● AIM OF THE EXERCISE
Give the listing again exactly, omitting its images.
─── AVAILABLE DATA ───
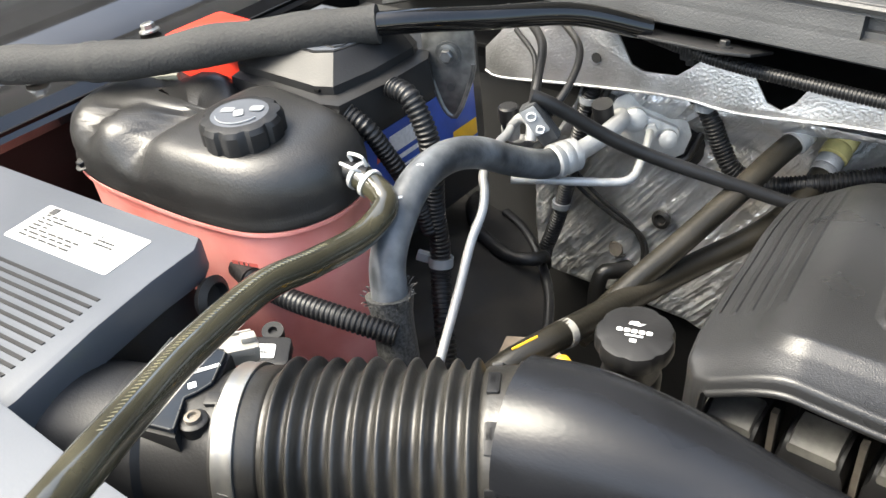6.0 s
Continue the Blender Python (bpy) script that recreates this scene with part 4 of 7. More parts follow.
def build_bellows():
    a, b = V(-0.8453, 0.1291, 1.1617), V(-0.6662, 0.2461, 1.1599)
    ax = (b - a).normalized()
    ln = (b - a).length
    be = thing("air_hose", (-0.76, 0.185, 1.09), "ribbed black rubber air intake hose with a steel clamp", "air hose")
    prof = [(0.050, 0), (0.0600, 0.001), (0.0600, 0.0325), (0.0575, 0.0345)]
    h0, h1, n = 0.036, ln - 0.028, 10
    for k in range(n):
        p = h0 + (h1 - h0) * k / n
        w = (h1 - h0) / n
        r = 0.0006 * math.sin(2.1 * k)
        prof += [(0.0578, p), (0.0581, p + 0.16 * w), (0.0608, p + 0.27 * w), (0.0648 + r, p + 0.38 * w), (0.0666 + r, p + 0.49 * w), (0.0666 + r, p + 0.56 * w), (0.0648 + r, p + 0.67 * w), (0.0606, p + 0.79 * w), (0.0581, p + 0.90 * w)]
    prof += [(0.0605, h1 + 0.001), (0.0618, h1 + 0.006), (0.0618, ln - 0.006), (0.0645, ln - 0.004), (0.0648, ln + 0.001), (0.0590, ln + 0.003)]
    part("bellows", lathe(prof, a, ax, 64), DUSTY, be, "dusty corrugated rubber bellows", 60)
    for k in range(9):
        q = ax.cross(V(0, 0, 1)).normalized()
        r = Matrix.Rotation(radians(40 * k + 22), 3, ax) @ q
        c = b - ax * 0.0205 + r * 0.0618
        m = frame3(c, ax, ax.cross(r))
        part("clip", join(prism(rounded(0.009, 0.022, 0.0015), 0.0035, m @ pose(0, 0, -0.001), 0.001), prism(rounded(0.006, 0.010, 0.001), 0.0055, m @ pose(-0.001, -0.003, -0.001), 0.001)), BLACK, be)
    cl = part("clamp", lathe([(0.0600, 0.004), (0.0622, 0.004), (0.0628, 0.006), (0.0620, 0.0085), (0.0620, 0.0145), (0.0628, 0.017), (0.0622, 0.019), (0.0600, 0.019)], a, ax, 64), CLAMPM, be, "brushed steel band clamp")
    out = V(0.0097, -0.047, -0.0166).normalized()
    out = (out - ax * out.dot(ax)).normalized()
    q = a + ax * 0.0115 + out * 0.0665
    tang = ax.cross(out).normalized()
    part("screw", lathe([(0, -0.014), (0.0045, -0.014), (0.0045, 0.006), (0.0078, 0.006), (0.0078, 0.0125), (0.0055, 0.014), (0, 0.0125)], q + out * 0.003, -tang, 14), STEEL, cl)
    part("screw_housing", skin([[q - out * 0.008 + ax * x + tang * t + out * o for x, o in ((-0.008, 0.0), (0.008, 0.0), (0.008, 0.006), (0.005, 0.012), (-0.005, 0.012), (-0.008, 0.006))] for t in (-0.012, 0.008)]), STEEL, cl)
    bm = None
    for k in range(11):
        r = (Matrix.Rotation(radians(-8 - 3.2 * k), 3, ax) @ out)
        b2 = tube([a + ax * 0.0078 + r * 0.0623, a + ax * 0.0150 + r * 0.0623 + ax.cross(r) * 0.002], 0.0006, 6, 0.004)
        bm = b2 if bm is None else join(bm, b2)
    part("worm_teeth", bm, WORNSTEEL, cl)
    q = V(-0.838, 0.126, 1.211)
    out = (q - (a + ax * 0.012)).normalized()
    part("buckle", prism(rounded(0.017, 0.011, 0.002), 0.006, frame3(a + ax * 0.010 + out * 0.0612, ax, ax.cross(out)), 0.0015), BLACK, cl)
    # flow sensor housing between the hose and the air box
    ms = thing("air_flow_sensor", (-0.88, 0.10, 1.12), "black air flow sensor housing between hose and air box", "sensor")
    part("tube", lathe([(0.048, 0.012), (0.0565, 0.010), (0.0575, -0.004), (0.0565, -0.006), (0.0560, -0.05), (0.0600, -0.055), (0.0600, -0.085), (0.05, -0.088)], a, ax, 48), BLACK, ms)
    lid = [(-0.923, 0.145), (-0.874, 0.158), (-0.856, 0.131), (-0.8575, 0.119), (-0.861, 0.110), (-0.853, 0.1005), (-0.842, 0.087), (-0.880, 0.074), (-0.902, 0.089), (-0.908, 0.103)]
    wide = [(-0.882 + (x + 0.882) * 1.07, 0.115 + (y - 0.115) * 1.07) for x, y in lid]
    part("body", prism(wide, 0.030, pose(0, 0, 1.186), 0.003), BLACK, ms)
    part("foot", prism([(-0.93, 0.14), (-0.85, 0.155), (-0.815, 0.10), (-0.822, 0.085), (-0.89, 0.055)], 0.040, pose(0, 0, 1.150), 0.006), BLACK, ms)
    part("lid", prism(lid, 0.005, pose(0, 0, 1.2155), 0.0015), TABM, ms, "flat blue-black sensor lid")
    rim = [V(x, y, 1.2207) for x, y in lid + lid[:1]]
    bm = None
    for p, q in zip(rim, rim[1:]):
        t = tube([p.lerp(q, 0.04), p.lerp(q, 0.96)], 0.0008, 6, 0.01)
        bm = t if bm is None else join(bm, t)
    part("lid_edge", bm, GREY, ms)
    m = pose(-0.871, 0.138, 1.2206, 0, 0, 58)
    bars(m, 0.020, 0.0045, 2, PRINT, ms, seed=5)
    part("data_mark", prism(rounded(0.006, 0.006, 0.0005), 0.0004, pose(-0.866, 0.121, 1.2206, 0, 0, 58)), PRINT, ms)
    part("paint_mark", prism([(-0.013, -0.001), (-0.004, -0.0035), (0.006, -0.003), (0.013, 0.0), (0.005, 0.003), (-0.006, 0.002)], 0.0004, pose(-0.893, 0.118, 1.2206, 0, 0, 62)), LIME, ms)
    part("ear", lathe([(0.003, -0.03), (0.0105, -0.03), (0.0105, -0.001), (0.009, 0.0), (0.003, 0.0)], (-0.842, 0.103, 1.217), (0, 0, 1), 20), BLACK, ms)
    part("screw", lathe([(0, 0), (0.006, 0), (0.006, 0.003), (0.0035, 0.0035), (0.003, 0.001), (0, 0.001)], (-0.842, 0.103, 1.217), (0, 0, 1), 16), BROWN, ms)
    plug = part("plug", box((-0.893, 0.176, 1.197), (0.034, 0.020, 0.016), (0, 10, 62), 0.003), SCUFFW, ms, "off-white wiring plug")
    part("latch", box((-0.888, 0.186, 1.206), (0.012, 0.009, 0.005), (0, 10, 62), 0.0015), SCUFFW, plug)
    for k in (-1, 1):
        part("plug_rib", box((-0.893 + k * 0.0095, 0.176 - k * 0.006, 1.203), (0.028, 0.0022, 0.007), (0, 10, 62), 0.0008), SCUFFW, plug)
    sn = thing("pressure_sensor", (-0.91, 0.215, 1.14), "small black pressure sensor with a white label", "sensor")
    m = pose(-0.910, 0.212, 1.150, 14, 6, 38)
    part("body", prism(rounded(0.036, 0.028, 0.004), 0.013, m), BLACK, sn)
    lb = part("label", prism(rounded(0.018, 0.014, 0.002), 0.0008, m @ pose(-0.003, -0.001, 0.0132)), PRINT, sn, "white label")
    bars(m @ pose(-0.003, -0.001, 0.0141), 0.011, 0.006, 2, INK, lb, seed=9)
    part("ear", lathe([(0.004, 0), (0.0095, 0), (0.0095, 0.010), (0.004, 0.010), (0.003, 0.006), (0.001, 0.006)], m @ V(0.0, 0.021, 0.002), m.to_3x3() @ V(0, 0, 1), 18), BLACK, sn)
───
● FINISHED TASK
6.0 s
Continue the Blender Python (bpy) script that recreates this scene with part 4 of 7. More parts follow.
def build_bellows():
    a, b = V(-0.8453, 0.1291, 1.1617), V(-0.6662, 0.2461, 1.1599)
    ax = (b - a).normalized()
    ln = (b - a).length
    be = thing("air_hose", (-0.76, 0.185, 1.09), "ribbed black rubber air intake hose with a steel clamp", "air hose")
    prof = [(0.050, 0), (0.0600, 0.001), (0.0600, 0.0325), (0.0575, 0.0345)]
    h0, h1, n = 0.036, ln - 0.028, 10
    for k in range(n):
        p = h0 + (h1 - h0) * k / n
        w = (h1 - h0) / n
        r = 0.0006 * math.sin(2.1 * k)
        prof += [(0.0578, p), (0.0581, p + 0.16 * w), (0.0608, p + 0.27 * w), (0.0648 + r, p + 0.38 * w), (0.0666 + r, p + 0.49 * w), (0.0666 + r, p + 0.56 * w), (0.0648 + r, p + 0.67 * w), (0.0606, p + 0.79 * w), (0.0581, p + 0.90 * w)]
    prof += [(0.0605, h1 + 0.001), (0.0618, h1 + 0.006), (0.0618, ln - 0.006), (0.0645, ln - 0.004), (0.0648, ln + 0.001), (0.0590, ln + 0.003)]
    part("bellows", lathe(prof, a, ax, 64), DUSTY, be, "dusty corrugated rubber bellows", 60)
    for k in range(9):
        q = ax.cross(V(0, 0, 1)).normalized()
        r = Matrix.Rotation(radians(40 * k + 22), 3, ax) @ q
        c = b - ax * 0.0205 + r * 0.0618
        m = frame3(c, ax, ax.cross(r))
        part("clip", join(prism(rounded(0.009, 0.022, 0.0015), 0.0035, m @ pose(0, 0, -0.001), 0.001), prism(rounded(0.006, 0.010, 0.001), 0.0055, m @ pose(-0.001, -0.003, -0.001), 0.001)), BLACK, be)
    cl = part("clamp", lathe([(0.0600, 0.004), (0.0622, 0.004), (0.0628, 0.006), (0.0620, 0.0085), (0.0620, 0.0145), (0.0628, 0.017), (0.0622, 0.019), (0.0600, 0.019)], a, ax, 64), CLAMPM, be, "brushed steel band clamp")
    out = V(0.0097, -0.047, -0.0166).normalized()
    out = (out - ax * out.dot(ax)).normalized()
    q = a + ax * 0.0115 + out * 0.0665
    tang = ax.cross(out).normalized()
    part("screw", lathe([(0, -0.014), (0.0045, -0.014), (0.0045, 0.006), (0.0078, 0.006), (0.0078, 0.0125), (0.0055, 0.014), (0, 0.0125)], q + out * 0.003, -tang, 14), STEEL, cl)
    part("screw_housing", skin([[q - out * 0.008 + ax * x + tang * t + out * o for x, o in ((-0.008, 0.0), (0.008, 0.0), (0.008, 0.006), (0.005, 0.012), (-0.005, 0.012), (-0.008, 0.006))] for t in (-0.012, 0.008)]), STEEL, cl)
    bm = None
    for k in range(11):
        r = (Matrix.Rotation(radians(-8 - 3.2 * k), 3, ax) @ out)
        b2 = tube([a + ax * 0.0078 + r * 0.0623, a + ax * 0.0150 + r * 0.0623 + ax.cross(r) * 0.002], 0.0006, 6, 0.004)
        bm = b2 if bm is None else join(bm, b2)
    part("worm_teeth", bm, WORNSTEEL, cl)
    q = V(-0.838, 0.126, 1.211)
    out = (q - (a + ax * 0.012)).normalized()
    part("buckle", prism(rounded(0.017, 0.011, 0.002), 0.006, frame3(a + ax * 0.010 + out * 0.0612, ax, ax.cross(out)), 0.0015), BLACK, cl)
    # flow sensor housing between the hose and the air box
    ms = thing("air_flow_sensor", (-0.88, 0.10, 1.12), "black air flow sensor housing between hose and air box", "sensor")
    part("tube", lathe([(0.048, 0.012), (0.0565, 0.010), (0.0575, -0.004), (0.0565, -0.006), (0.0560, -0.05), (0.0600, -0.055), (0.0600, -0.085), (0.05, -0.088)], a, ax, 48), BLACK, ms)
    lid = [(-0.923, 0.145), (-0.874, 0.158), (-0.856, 0.131), (-0.8575, 0.119), (-0.861, 0.110), (-0.853, 0.1005), (-0.842, 0.087), (-0.880, 0.074), (-0.902, 0.089), (-0.908, 0.103)]
    wide = [(-0.882 + (x + 0.882) * 1.07, 0.115 + (y - 0.115) * 1.07) for x, y in lid]
    part("body", prism(wide, 0.030, pose(0, 0, 1.186), 0.003), BLACK, ms)
    part("foot", prism([(-0.93, 0.14), (-0.85, 0.155), (-0.815, 0.10), (-0.822, 0.085), (-0.89, 0.055)], 0.040, pose(0, 0, 1.150), 0.006), BLACK, ms)
    part("lid", prism(lid, 0.005, pose(0, 0, 1.2155), 0.0015), TABM, ms, "flat blue-black sensor lid")
    rim = [V(x, y, 1.2207) for x, y in lid + lid[:1]]
    bm = None
    for p, q in zip(rim, rim[1:]):
        t = tube([p.lerp(q, 0.04), p.lerp(q, 0.96)], 0.0008, 6, 0.01)
        bm = t if bm is None else join(bm, t)
    part("lid_edge", bm, GREY, ms)
    m = pose(-0.871, 0.138, 1.2206, 0, 0, 58)
    bars(m, 0.020, 0.0045, 2, PRINT, ms, seed=5)
    part("data_mark", prism(rounded(0.006, 0.006, 0.0005), 0.0004, pose(-0.866, 0.121, 1.2206, 0, 0, 58)), PRINT, ms)
    part("paint_mark", prism([(-0.013, -0.001), (-0.004, -0.0035), (0.006, -0.003), (0.013, 0.0), (0.005, 0.003), (-0.006, 0.002)], 0.0004, pose(-0.893, 0.118, 1.2206, 0, 0, 62)), LIME, ms)
    part("ear", lathe([(0.003, -0.03), (0.0105, -0.03), (0.0105, -0.001), (0.009, 0.0), (0.003, 0.0)], (-0.842, 0.103, 1.217), (0, 0, 1), 20), BLACK, ms)
    part("screw", lathe([(0, 0), (0.006, 0), (0.006, 0.003), (0.0035, 0.0035), (0.003, 0.001), (0, 0.001)], (-0.842, 0.103, 1.217), (0, 0, 1), 16), BROWN, ms)
    plug = part("plug", box((-0.893, 0.176, 1.197), (0.034, 0.020, 0.016), (0, 10, 62), 0.003), SCUFFW, ms, "off-white wiring plug")
    part("latch", box((-0.888, 0.186, 1.206), (0.012, 0.009, 0.005), (0, 10, 62), 0.0015), SCUFFW, plug)
    for k in (-1, 1):
        part("plug_rib", box((-0.893 + k * 0.0095, 0.176 - k * 0.006, 1.203), (0.028, 0.0022, 0.007), (0, 10, 62), 0.0008), SCUFFW, plug)
    sn = thing("pressure_sensor", (-0.91, 0.215, 1.14), "small black pressure sensor with a white label", "sensor")
    m = pose(-0.910, 0.212, 1.150, 14, 6, 38)
    part("body", prism(rounded(0.036, 0.028, 0.004), 0.013, m), BLACK, sn)
    lb = part("label", prism(rounded(0.018, 0.014, 0.002), 0.0008, m @ pose(-0.003, -0.001, 0.0132)), PRINT, sn, "white label")
    bars(m @ pose(-0.003, -0.001, 0.0141), 0.011, 0.006, 2, INK, lb, seed=9)
    part("ear", lathe([(0.004, 0), (0.0095, 0), (0.0095, 0.010), (0.004, 0.010), (0.003, 0.006), (0.001, 0.006)], m @ V(0.0, 0.021, 0.002), m.to_3x3() @ V(0, 0, 1), 18), BLACK, sn)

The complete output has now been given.